Con la quantità di soldi che si è spesa si poteva salvare parte dell’economia al
collasso. Ma guardate quanto si è speso per salvare le banche dei Länder
tedeschi che stavano messe male tanto quanto le Caixas spagnole. Perché si parla
tanto dei buchi delle Caixas spagnole e non di quelli enormi delle banche dei
Länder tedeschi ripianati dalla signora Merkel? Mistero.
Che cosa
contesta esattamente alla gestione tedesca della crisi europea?

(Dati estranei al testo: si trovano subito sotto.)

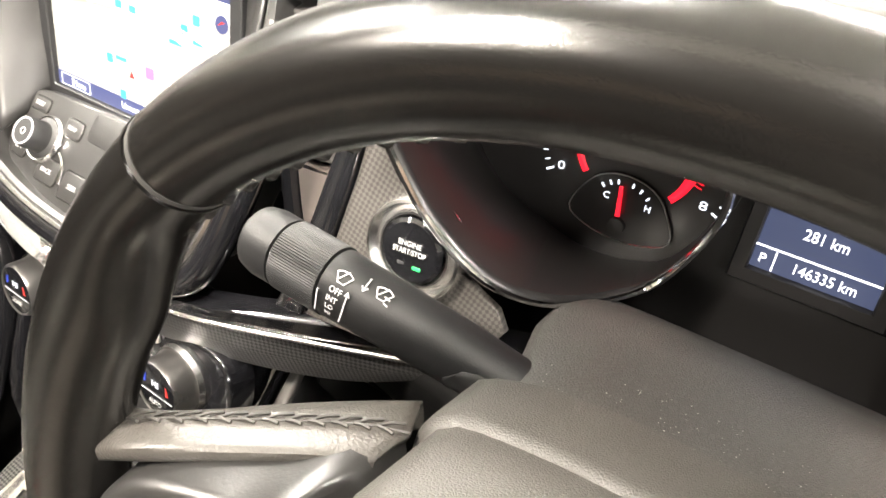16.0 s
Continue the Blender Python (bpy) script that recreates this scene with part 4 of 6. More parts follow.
for dx in (-0.0042, 0.0, 0.0042):
    ridge = []
    for k in range(24):
        f = k / 23
        ln = (0.032 * (1 - f) ** 1.1 + 0.012) * (1 + 0.05 * math.sin(f * 22))
        ridge.append(LX @ Vector((dx - 0.012 * (1 - f), -ln - 0.042 * (1 - f) ** 1.4 + 0.003 * math.sin(f * 10) + 0.0003, 0.003 + 0.059 * f)))
    part("gaiter_seam", tube(ridge, 0.0009, 6, up=(1, 0, 0)), STITCH, lever, "stitched gaiter seam")
part("collar", lathe([(0.014, 0.058), (0.0165, 0.060), (0.0165, 0.070), (0.0135, 0.072)], LX, 28), CHROME, lever, "chrome collar")
part("grip", lathe([(0.0118, 0.070), (0.0140, 0.080), (0.0172, 0.100), (0.0198, 0.122), (0.0206, 0.126)], LX @ Matrix.Diagonal((1.22, 1.32, 1, 1)), 28), GAITER, lever, "black leather knob skirt")
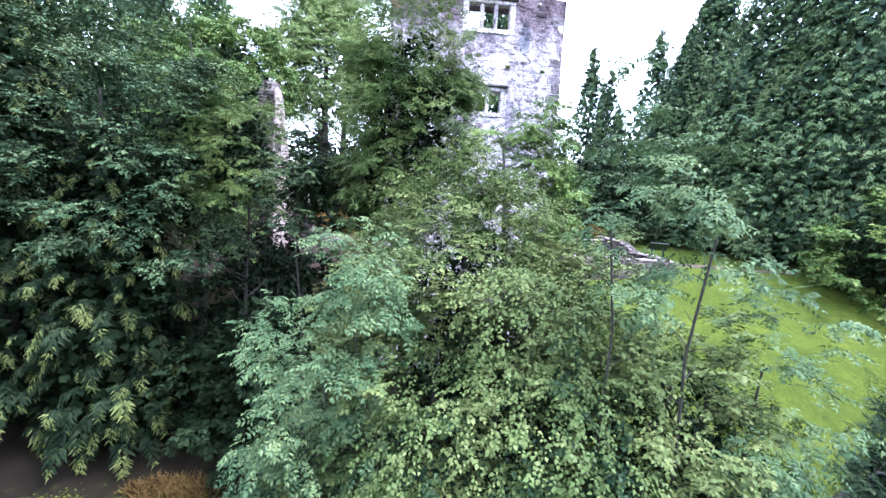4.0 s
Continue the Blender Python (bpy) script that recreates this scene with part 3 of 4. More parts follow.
def spikes(name, P, D, N, L, W, material):
    """Slim pointed sprigs: one three-cornered face each."""
    D = unit(D)
    S = unit(np.cross(D, N))
    U = np.cross(S, D)
    L, W = np.asarray(L)[:, None], np.asarray(W)[:, None]
    return quads_mesh(name, np.stack((P - S * W * 0.5, P + S * W * 0.5, P + D * L - U * L * 0.15), 1), material)


def tube(bm, line, radii, sides=7):
    line = [Vector([float(c) for c in p]) for p in line]
    rings = []
    for i, (p, r) in enumerate(zip(line, radii)):
        d = (line[min(i + 1, len(line) - 1)] - line[max(i - 1, 0)]).normalized()
        a = d.orthogonal().normalized()
        b = d.cross(a)
        rings.append([bm.verts.new(p + float(r) * (math.cos(t) * a + math.sin(t) * b)) for t in (2 * math.pi * k / sides for k in range(sides))])
    for q, r in zip(rings, rings[1:]):
        # keep neighbouring rings in step
        k = min(range(sides), key=lambda s: (q[0].co - r[s].co).length)
        for i in range(sides):
            bm.faces.new([q[i], q[(i + 1) % sides], r[(i + 1 + k) % sides], r[(i + k) % sides]])
    bm.faces.new(rings[-1])


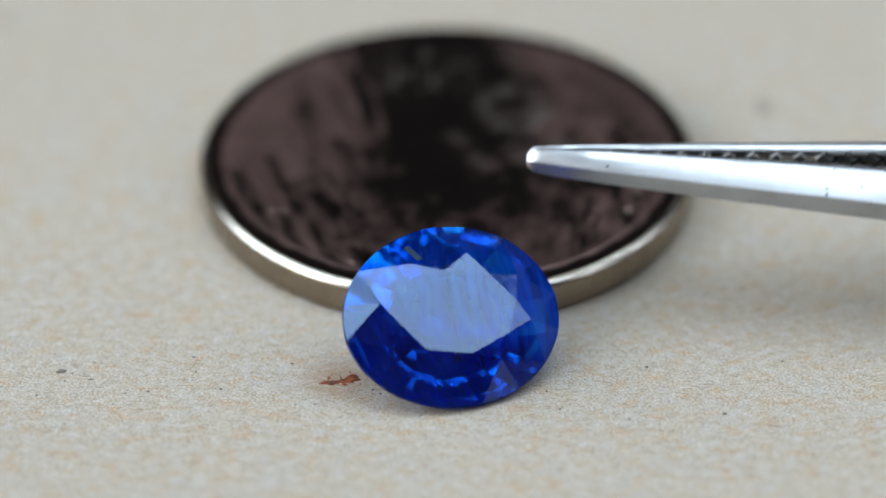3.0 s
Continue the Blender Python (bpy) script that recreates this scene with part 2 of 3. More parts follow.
# ---------------------------------------------------------------- the room that closes the place
def wall_with_opening(name, mat, axis, at, thick, span, height, hole=None, more=()):
    """An upright wall across one axis, in up to four blocks round its opening."""
    bm = bmesh.new()
    a0, a1, z0, z1 = *span, *height
    blocks = [(a0, a1, z0, z1)]
    if hole:
        h0, h1, k0, k1 = hole
        blocks = [(a0, h0, z0, z1), (h1, a1, z0, z1), (h0, h1, z0, k0), (h0, h1, k1, z1), *more]
    for b0, b1, c0, c1 in blocks:
        if b1 - b0 > 1e-6 and c1 - c0 > 1e-6:
            if axis == "x":
                box(bm, min(at, at + thick), max(at, at + thick), b0, b1, c0, c1)
            else:
                box(bm, b0, b1, min(at, at + thick), max(at, at + thick), c0, c1)
    return tagged(mesh_object(name, bm, mat), kind="structure")


# unseen room: dark walls and added sill blocks set what gem and coin reflect
wall_with_opening("wall_west", WALL_GREY, "x", X0, -0.12, (Y0, Y1), (Z0, Z1), LEFT_WIN, [(UPPER_END, LEFT_WIN[1], TRANSOM, LEFT_WIN[3]), (LEFT_WIN[0], -0.72, LEFT_WIN[2], 0.46)])
wall_with_opening("wall_east", WALL_GREY, "x", X1, 0.12, (Y0, Y1), (Z0, Z1), RIGHT_WIN)
wall_with_opening("wall_north", WALL_DARK, "y", Y1, 0.12, (X0 - 0.12, X1 + 0.12), (Z0, Z1))
wall_with_opening("wall_south", CEILING_DARK, "y", Y0, -0.12, (X0 - 0.12, X1 + 0.12), (Z0, Z1), SOUTH_WIN)

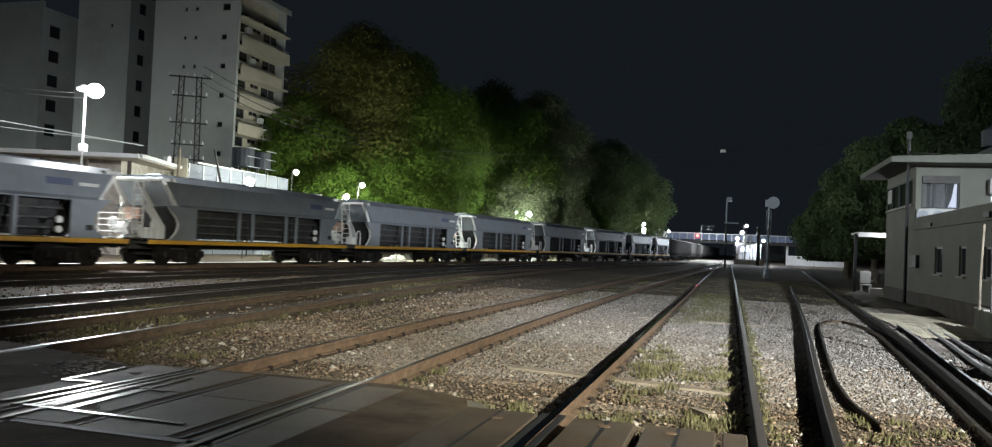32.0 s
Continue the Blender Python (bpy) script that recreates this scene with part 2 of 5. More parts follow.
M_TIE = mat("weathered_tie", (0.12, 0.1, 0.076), 0.9, var=0.35, scale=6, bump=0.6, fine=40, rand=0.3)
M_CONC = mat("weathered_concrete", (0.36, 0.33, 0.29), 0.85, var=0.2, scale=2, bump=0.35, fine=35, dirt=(0.16, 0.13, 0.1), dirt_amt=0.8, dirt_scale=1.2)
M_PALEC = mat("pale_platform_concrete", (0.52, 0.51, 0.47), 0.85, var=0.2, scale=1.2, bump=0.35, fine=25, dirt=(0.3, 0.28, 0.22), dirt_amt=0.8, dirt_scale=0.7)
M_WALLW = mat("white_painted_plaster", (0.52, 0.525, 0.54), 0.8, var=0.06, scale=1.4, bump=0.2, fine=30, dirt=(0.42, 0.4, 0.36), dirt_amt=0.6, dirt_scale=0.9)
# cream darkened well below its paint, carrying shade of the track-side walls
M_CABIN = mat("dimmed_cream_plaster", (0.138, 0.141, 0.12), 0.85, var=0.1, scale=1.2, bump=0.25, fine=30, dirt=(0.115, 0.11, 0.09), dirt_amt=0.6, dirt_scale=0.8)
M_TERRA = mat("pinkish_paving", (0.52, 0.35, 0.27), 0.85, var=0.12, scale=3, bump=0.25, fine=40)
M_SAND = mat("pale_trodden_sand", (0.4, 0.36, 0.27), 0.95, var=0.2, scale=2, bump=0.5, fine=60)
M_DARKST = mat("dark_steel", (0.045, 0.042, 0.04), 0.6, 0.5, var=0.3, scale=5, bump=0.2)
M_POLE = mat("galvanised_steel", (0.5, 0.51, 0.52), 0.45, 0.6, var=0.12, scale=4, bump=0.08)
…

L’egoismo e la miopia. La sintesi della situazione europea l’ha fatta Helmut
Kohl quando ha detto: ‘Finora si trattava di europeizzare la Germania, ora si
sta tentando di germanizzare l’Europa’. Che voi seguiate la strada indicata
dalla Germania conviene alla Germania, non a voi.
Ma davvero
crede che il welfare così come l’abbiamo conosciuto finora possa essere
mantenuto?
Ci sono sprechi ed eccessi nel welfare europeo, certo. Ma non si può cominciare
a tagliare da lì. Chi va a tagliare i costi del welfare, per farlo con
autorevolezza, deve essersi reso prima credibile politicamente prendendo i soldi
ai settori di potere improduttivi. Non ci vuole un genio dell’economia per fare
cassa tagliando salari pubblici e pensioni.
Quali degli
strumenti usati in Argentina per uscire dal tracollo del 2001, ritiene utili
nella crisi europea attuale?
Lasciamo perdere le ovvie differenze e guardiamo alle similitudini tra le due
situazioni. Sinceramente, le somiglianze tra la Grecia di oggi e l’Argentina di
allora sono preoccupanti. La troika chiede ad Atene, e rischiate che tra poco
chiederà a voi, le stesse cose che il Fmi chiese a noi dieci anni fa. Se
l’avessimo seguito alla lettera, non ci saremmo mai più ripresi. In Argentina la
prima richiesta del Fmi durante la crisi economica fu di ridurre le spese per i
salari pubblici e per le pensioni del 13%. La prima richiesta fatta alla Grecia
è stata di tagliarli del 14%. Noi avemmo il coraggio di dire no a richieste
pressanti che ci arrivavano dagli organismi internazionali.
Quali?
Banche e imprese straniere ci chiedevano il pagamento di un’indennità, il
“seguro de cambio”, che serviva a rimborsare i profitti persi a causa della
svalutazione della moneta. Pagarlo a una sola impresa avrebbe voluto dire
sborsare 500 milioni di dollari dalla cassa statale. Dicemmo di no. Altro
esempio: decidemmo di sospendere gli sfratti nei casi di unica abitazione. Il
Fmi ci disse che era una violazione del principio capitalistico della difesa
della proprietà. Trovo che sia un assurdo economico, oltre che un grave
attentato alla sicurezza sociale, mandare a vivere sotto ai ponti migliaia di
persone. Comunque una decisione simile, pochi anni più tardi fu applicata negli
Stati uniti senza scandali. Perché in casi di crisi, l’eterodossia diventa
regola. Solo che negli Stati uniti sono stati più abili di noi e la decisione
non ha fatto scandalo. Anzi, non ha fatto neanche notizia.